AP Photo / Abdeljalil BounharA health screening worker shows the way to passengers at the arrivals hall of an airport.
The US will begin requiring travelers from three countries in West Africa to arrive at one of five airports, USA Today reports.
Anyone traveling to the US from Liberia, Sierra Leone, or Guinea will be required to arrive at Washington’s Dulles, Chicago’s O’Hare, New Jersey’s Newark, New York’s John F. Kennedy, or Atlanta’s Hartsfield-Jackson airports.
About 150 people per day arrive in the US from these countries, and 94% of them were already coming through these airports, according to USA Today.
The Centers for Disease Control and Prevention will send extra staff to these five airports to help with the screening of passengers entering the country, according to a press release from the agency.
The government has come under increasing pressure to contain Ebola in the US after a man contracted the disease in Liberia and flew to the US before showing any symptoms.
“We work to continuously increase the safety of Americans,” CDC Director Tom Frieden said in a press release. “We believe these new measures will further protect the health of Americans, understanding that nothing we can do will get us to absolute zero risk until we end the Ebola epidemic in West Africa.”

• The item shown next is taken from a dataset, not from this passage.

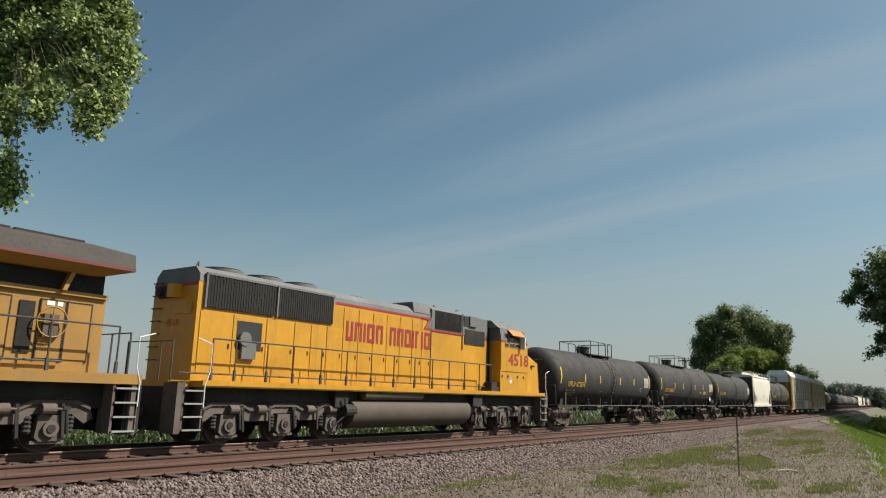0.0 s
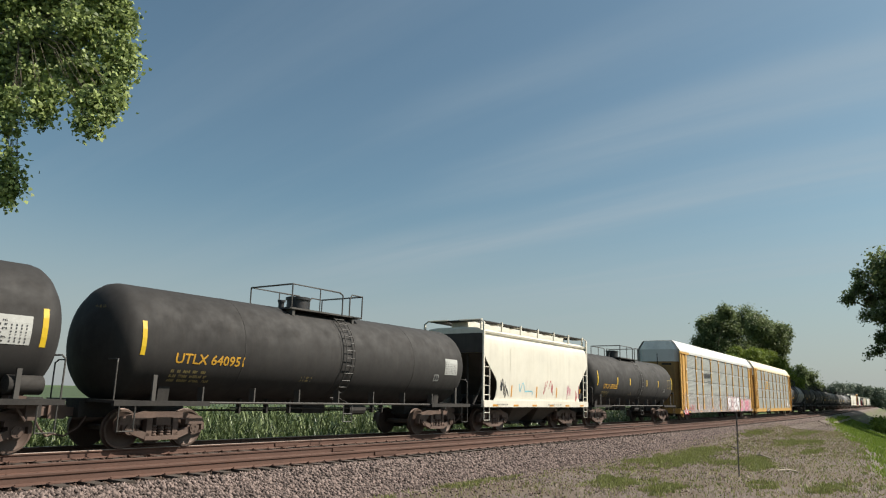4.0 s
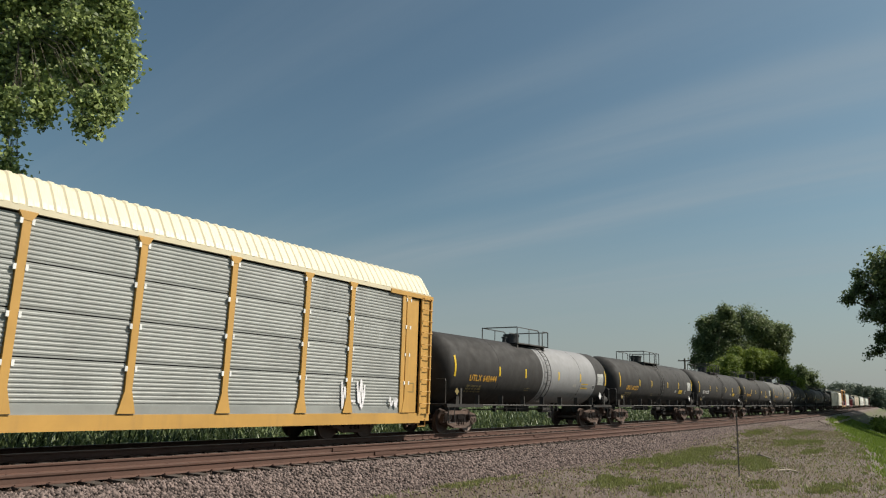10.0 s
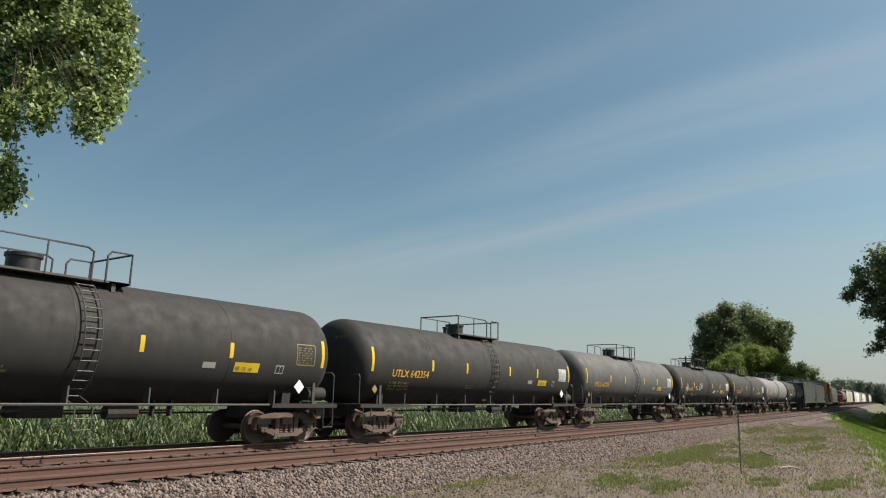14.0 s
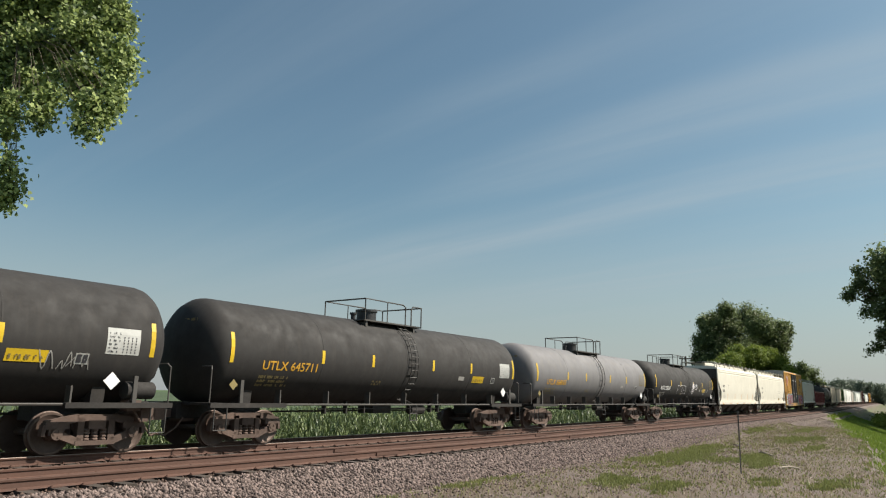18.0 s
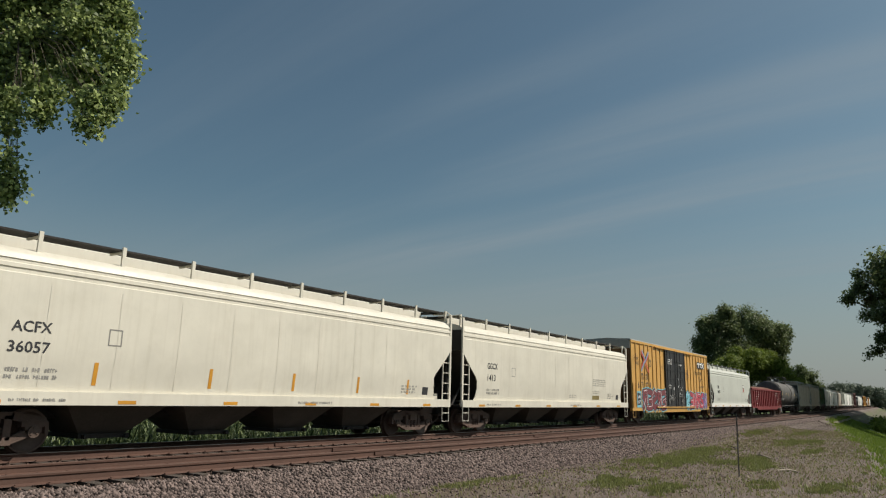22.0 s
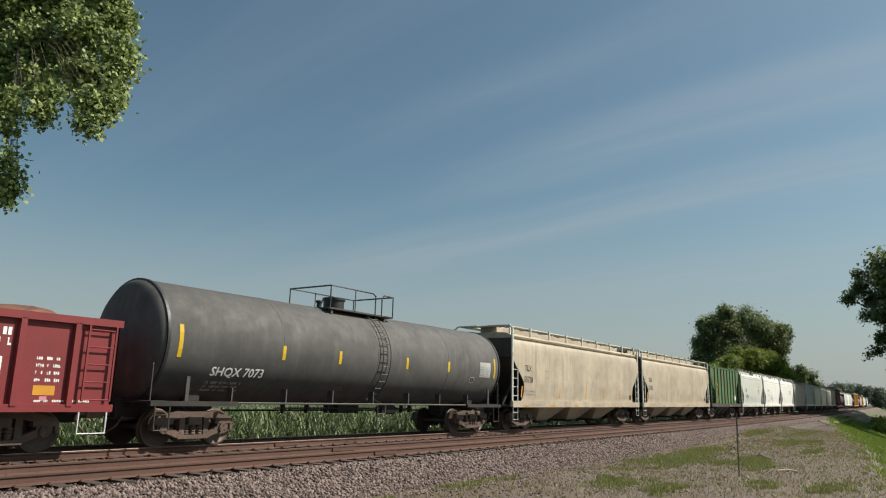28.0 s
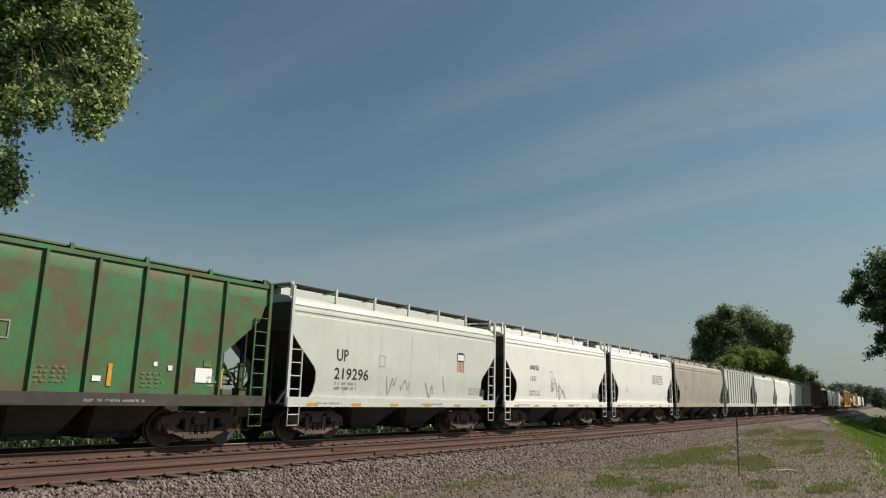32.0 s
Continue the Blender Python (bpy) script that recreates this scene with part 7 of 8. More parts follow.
    part("nose", Geo().loft([[(X(29.05), -1.42, walk_z), (X(30.75), -1.2, walk_z), (X(30.75), 1.2, walk_z), (X(29.05), 1.42, walk_z)], [(X(29.05), -1.42, 3.3), (X(30.7), -1.15, 3.05), (X(30.7), 1.15, 3.05), (X(29.05), 1.42, 3.3)],
                            [(X(29.05), -1.3, 3.5), (X(30.4), -1.0, 3.25), (X(30.4), 1.0, 3.25), (X(29.05), 1.3, 3.5)]]), YELLOW, car)
    part("nose_latch", Geo().box(X(29.7), X(30.0), -1.38, -1.32, 2.85, 2.93), GRIME, car)
    part("bell_bracket", Geo().tube([(X(29.7), -0.9, 3.35), (X(29.7), -0.9, 3.55), (X(30.1), -0.9, 3.5), (X(30.1), -0.9, 3.25)], 0.02), RAIL_DARK, car)
    part("windshield", Geo().add([(X(29.06), -1.3, 3.6), (X(29.06), -0.1, 3.6), (X(28.87), -0.1, 4.3), (X(28.87), -1.3, 4.3)], [(0, 1, 2, 3)]), GLASS, car)
    part("horn", Geo().box(X(26.7), X(28.0), -0.3, 0.1, 4.7, 4.8).tube([(X(26.9), -0.6, 4.76), (X(28.4), -0.6, 4.8)], 0.03), GRIME, car)
    part("rear_platform", Geo().box(X(30.4), X(30.95), -1.45, 1.45, 1.55, 1.66), YELLOW, car)
    part("rear_pilot", Geo().box(X(30.6), X(30.95), -1.4, 1.4, 0.4, 1.5), GRIME, car)
    end_steps(car, X(30.95), -1)
    part("rear_rail", Geo().tube([(X(30.9), -1.1, 1.65), (X(30.9), -1.1, 2.6), (X(30.9), 1.1, 2.6), (X(30.9), 1.1, 1.65)], 0.024), RAIL_DARK, car)
    side = flat_side(-cy - 0.008)
    heavy("4518", 0.5, LOCO_RED, car, side, X(27.25), 2.82, 1.3, "red road number")
    decal("crest_emblem", [[(X(27.4), 2.05), (X(27.54), 2.05), (X(27.58), 2.24), (X(27.47), 2.3), (X(27.36), 2.24)]], STENCIL_W, car, side)
    decal("emblem_top", oblong(X(27.38), X(27.55), 2.2, 2.26), BLUE_SIGN, car, flat_side(-cy - 0.011))
    part("nose_seam", Geo().box(X(26.65), X(29.0), -cy - 0.01, -cy, 2.53, 2.55), GRIME, car)
    for x in (26.7, 27.2, 28.05, 28.6):
        part("cab_latch", Geo().box(X(x), X(x) + 0.06, -cy - 0.03, -cy, 2.28, 2.38), GRIME, car)
    # the name along the hood, as plain red blocks of its letter widths
    hood = flat_side(-hy - 0.03)
    u = X(17.3)
    for k, w in enumerate((0.34, 0.36, 0.1, 0.38, 0.36, 0.0, 0.34, 0.36, 0.36, 0.1, 0.28, 0.1, 0.36)):
        if w:
            part_w = 0.105
            rim = oblong(u, u + min(part_w, w), 2.98, 3.62) + (oblong(u + w - part_w, u + w, 2.98, 3.62) if w > 0.2 and k not in (10,) else []) + (oblong(u + part_w, u + w - part_w, 3.5, 3.62) if w > 0.2 and k != 0 else []) + (oblong(u + part_w, u + w - part_w, 2.98, 3.1) if k in (0, 3, 8, 12) else [])
            decal("letter_block", [[(a, b + 0.17) for a, b in q] for q in rim], LOCO_RED, car, hood)
            u += w + 0.09
        else:
            u += 0.3
    loco_truck(car, X(14.7), (-2.0, 0.0, 2.0))
    loco_truck(car, X(27.45), (-2.0, 0.0, 2.0))
    couplers(car, (hi - lo) / 2)
    return car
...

Ebola has hit Liberia, Sierra Leone, and Guinea the hardest. The deadly virus is still far from being contained in these countries, and thousands of people have fallen ill already.
All travelers coming into the US from those three countries will be taken aside for screening, during which staff will observe them for signs of illness, ask them a series of health and exposure questions, and take their temperature, according to the CDC release.
If the traveler is thought to require further evaluation, he or she will be referred to a public health authority.
This screening process in the US will serve as a second layer of protection. Liberia, Sierra Leone, and Guinea already do exit screenings for people leaving those countries.
From the CDC:
In the last two months since exit screening began in the three countries, of 36,000 people screened, 77 people were denied boarding a flight because of the health screening process. None of the 77 passengers were diagnosed with Ebola and many were diagnosed as ill with malaria, a disease common in West Africa, transmitted by mosquitoes and not contagious from one person to another.
Two people have contracted Ebola in the US, both of whom are nurses who cared for Thomas Eric Duncan. He came to the US for a visit and became sick shortly after he arrived. Duncan died earlier this month.